Madison River Fishing Report for October 27th, 2019

Dam: 974 cfs

Kirby: 1,100 cfs

Varney: 1,170 cfs

The Upper Madison has been fishing well over the last several weeks, and it looks like we have another cold front moving in for the week ahead.  We are looking at below zero to single digits lows this week and highs not projected to hit above freezing until this coming Thursday so there’s not a huge need to be out on the water until the mercury starts rising in the late morning hours.  Subsurface fishing remains solid despite the cold conditions, and we are still finding good fish rising up to midges and BWO’s on the calmer days.

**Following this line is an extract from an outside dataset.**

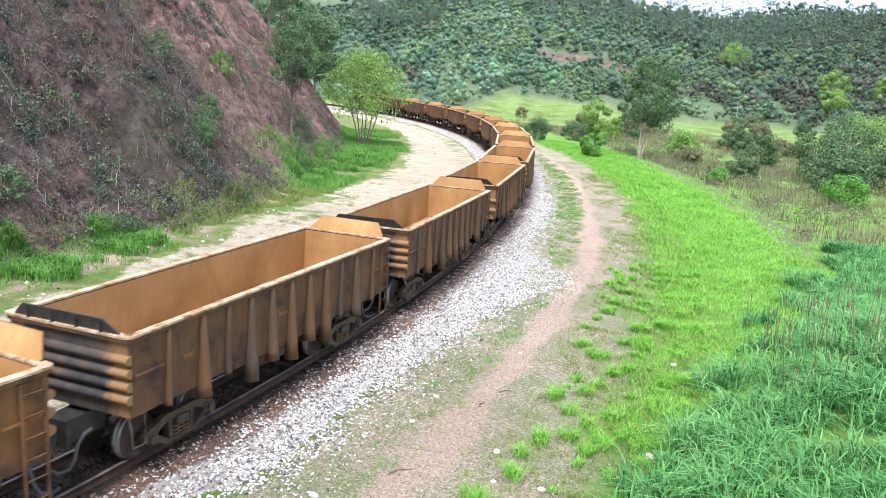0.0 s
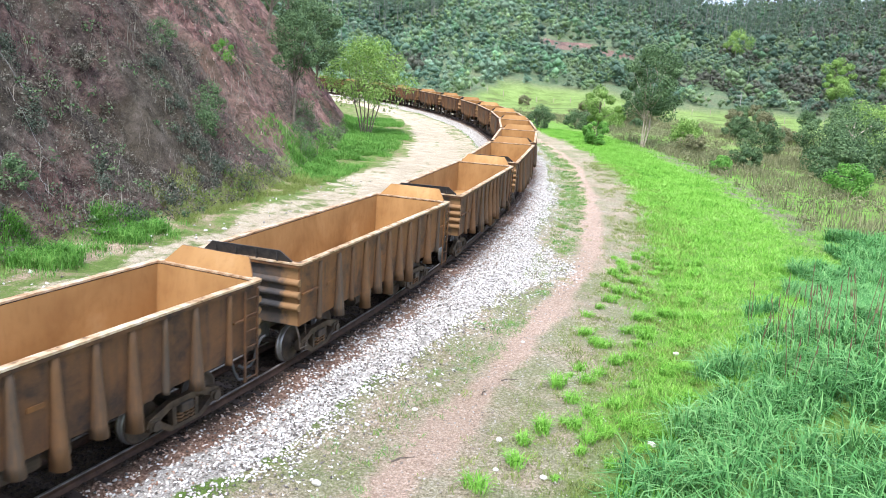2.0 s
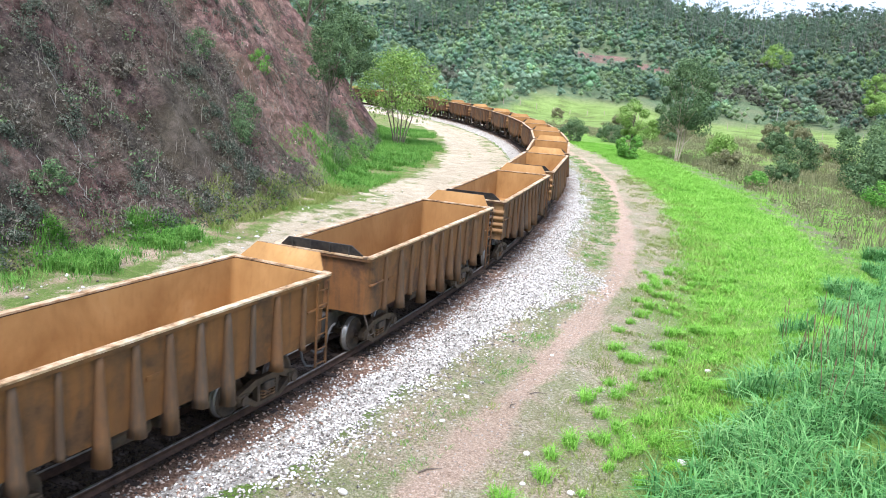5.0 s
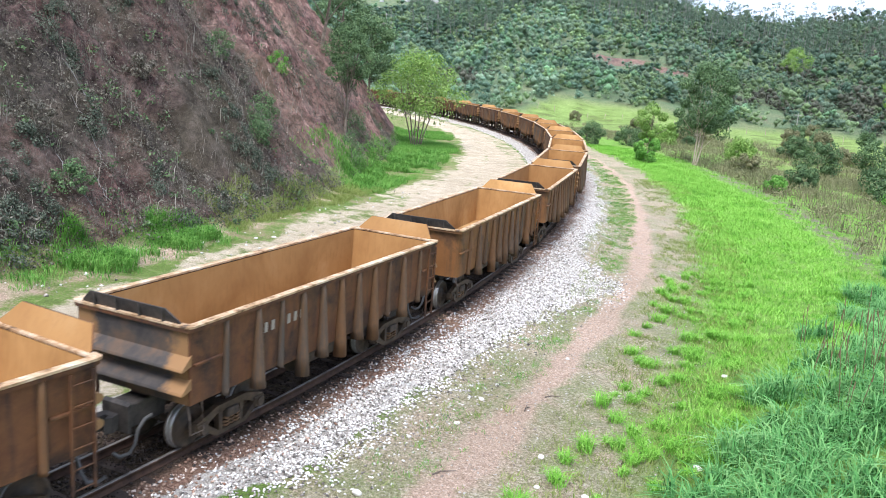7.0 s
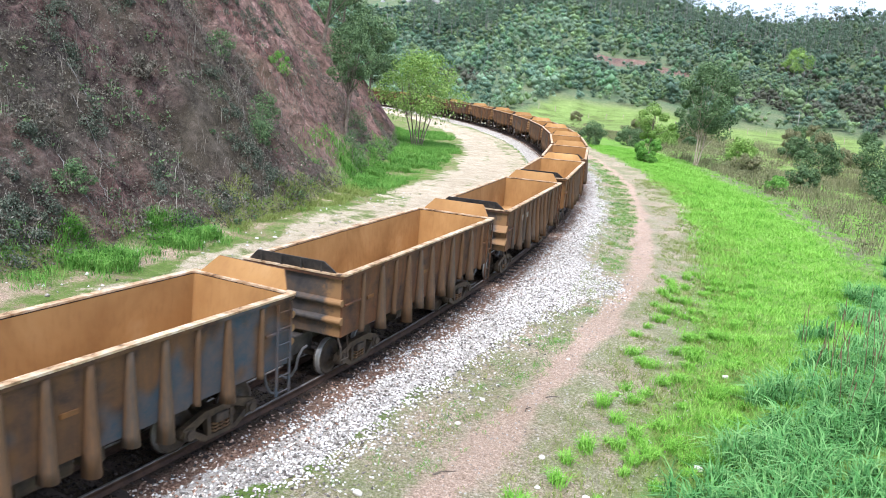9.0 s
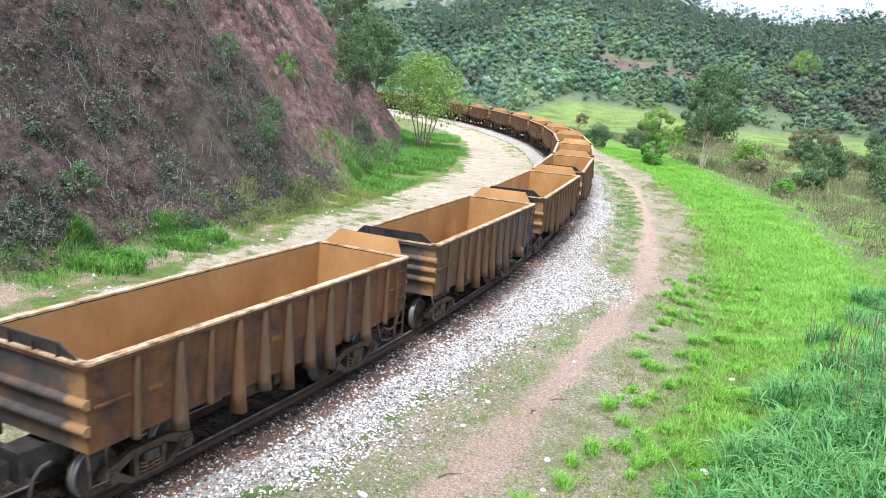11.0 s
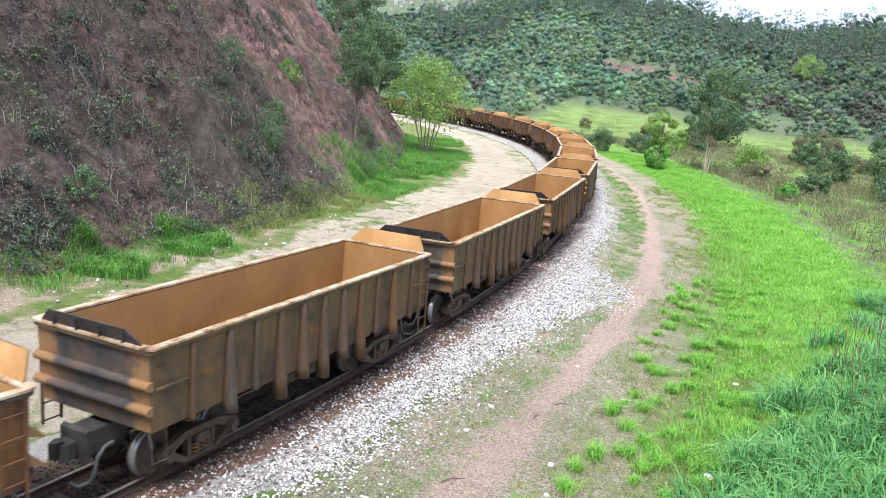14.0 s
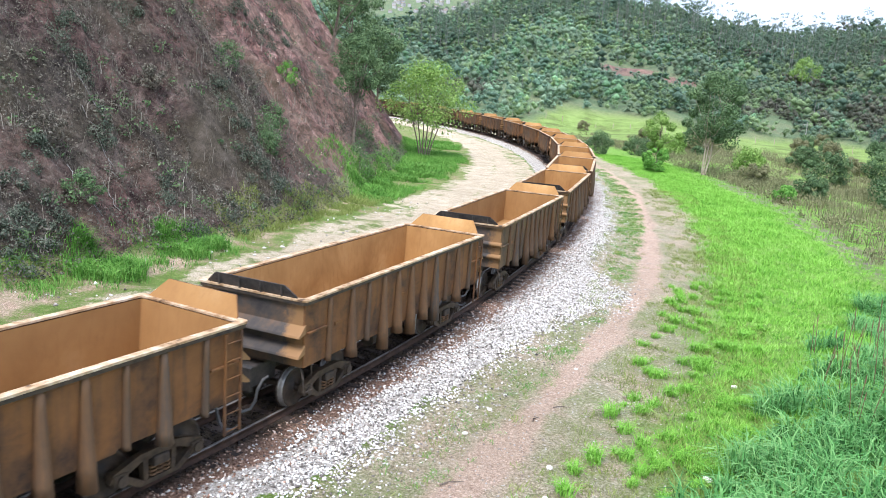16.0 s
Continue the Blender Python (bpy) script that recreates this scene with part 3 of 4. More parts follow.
def make_wagon(paint, ends, half=4.78, ladder=True, dark_rim=False, stripes=3, letters=False, plate=True, label=""):
    """One open-topped ore wagon with all its parts; +x leads."""
    w = new("ore_wagon")
    w.empty_display_size = 0.5
    col = PAINT[paint]
    part("body", wagon_body(half, 0.22 if ends == "plain" else 0.035), [col, LINING, END_PAINT if ends != "plain" else col], w, "open steel tub coated with ochre ore dust")
    # rim
    bm = bmesh.new()
    ring_solid(bm, shell_outline(half + 0.085, SIDE + 0.075, 0.13), shell_outline(half - 0.075, SIDE - 0.075, 0.05), TOP - 0.02, TOP + 0.02)
    ring_solid(bm, shell_outline(half + 0.07, SIDE + 0.06, 0.13), shell_outline(half - 0.02, SIDE - 0.02, 0.05), TOP - 0.09, TOP - 0.021, 1)
    part("rim", bm, [RIM, STEEL if dark_rim else col], w, "flat top rim under pale spilled dust")
    # side ribs
    stretch = (half - 0.85) / 3.93
    for sy in (-1, 1):
        for place, drop, narrow in RIBS:
            key = f"rib {drop:.2f} {narrow}"
            if key not in MESH:
                MESH[key] = rib_mesh(RIB_PAINT, drop, narrow)
            for x in {place * stretch, -place * stretch}:
                shared("rib", MESH[key], w, pose(x, sy * SIDE, 0, 0, 0, 0 if sy < 0 else 180))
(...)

It’s been all about midges and small jigs during the morning when it comes to effective nymph patterns, with small baetis nymphs taking over around noon until the end of the emergence.  Not much has changed in terms of patterns since our last report, with zebra midges, jujubee midges, and black dips being the most effective midge imitations.  Once the BWOs start to move around, we continue to do best on Kelly’s BWO nymph, Little Green Machines, Thin Mints, BWO Barr’s Emergers, and Triple-B Flashbacks…all in size 20. With the colder weather heading our way, it might push the emergence back an hour or two but we should still see good numbers of BWO’s and Pseudos hatching for another week or so.  Dry fly fishing has been more consistent between Quake and Three Dollar for some reason, and as long as the wind isn’t too bad you can expect to find some heads up in the slicks during the early afternoon hours.

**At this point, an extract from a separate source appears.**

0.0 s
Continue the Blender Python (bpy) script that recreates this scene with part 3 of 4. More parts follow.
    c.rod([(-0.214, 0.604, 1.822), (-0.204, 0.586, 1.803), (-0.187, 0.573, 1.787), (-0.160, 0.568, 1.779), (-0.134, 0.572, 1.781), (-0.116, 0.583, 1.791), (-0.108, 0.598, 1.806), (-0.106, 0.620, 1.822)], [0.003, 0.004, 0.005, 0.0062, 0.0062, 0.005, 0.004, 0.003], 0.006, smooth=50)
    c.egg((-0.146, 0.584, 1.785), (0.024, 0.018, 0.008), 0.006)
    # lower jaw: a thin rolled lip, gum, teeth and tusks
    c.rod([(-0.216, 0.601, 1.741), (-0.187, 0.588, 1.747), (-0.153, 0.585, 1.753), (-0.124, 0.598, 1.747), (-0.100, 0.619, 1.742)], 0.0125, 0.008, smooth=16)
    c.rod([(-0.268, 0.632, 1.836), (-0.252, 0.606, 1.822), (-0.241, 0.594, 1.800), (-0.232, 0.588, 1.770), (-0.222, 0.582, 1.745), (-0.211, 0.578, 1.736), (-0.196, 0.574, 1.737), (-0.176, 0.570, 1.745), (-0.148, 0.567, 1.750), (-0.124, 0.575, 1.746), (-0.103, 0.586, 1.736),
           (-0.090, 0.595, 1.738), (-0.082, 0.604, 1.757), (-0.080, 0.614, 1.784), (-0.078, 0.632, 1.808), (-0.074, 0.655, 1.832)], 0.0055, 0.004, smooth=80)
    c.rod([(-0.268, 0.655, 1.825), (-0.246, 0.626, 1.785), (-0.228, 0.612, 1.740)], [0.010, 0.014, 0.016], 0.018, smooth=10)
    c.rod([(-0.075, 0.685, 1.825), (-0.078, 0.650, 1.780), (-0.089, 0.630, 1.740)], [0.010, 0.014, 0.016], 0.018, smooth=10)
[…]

Streamer fishing has actually been pretty good in the upper half of the river between Raynold’s and McAtee Bridge but it has definitely been a little tougher down low this October.  Afternoons have been a lot better as well, so you might want to stick to the warmest part of the day until we get some warmer nights heading our way.  On the cloudier days we have been getting fish to eat big profile flies like Dungeons and Silk Kitties, but it has been all about thin profiles when the sun is out.  Keep your retrieves pretty slow in the mornings until water temps start to warm, but don’t be afraid to rip it during the afternoon…some of the better fish we’ve seen have been eating it on a pretty fast retrieve in the later part of the day.

We are also starting to see more and more spawning beds being created throughout the entire river.  As always, please watch out for any cleared gravel and remember to never walk directly behind spawning redds as most of the eggs usually wind up 3′-15′ below them.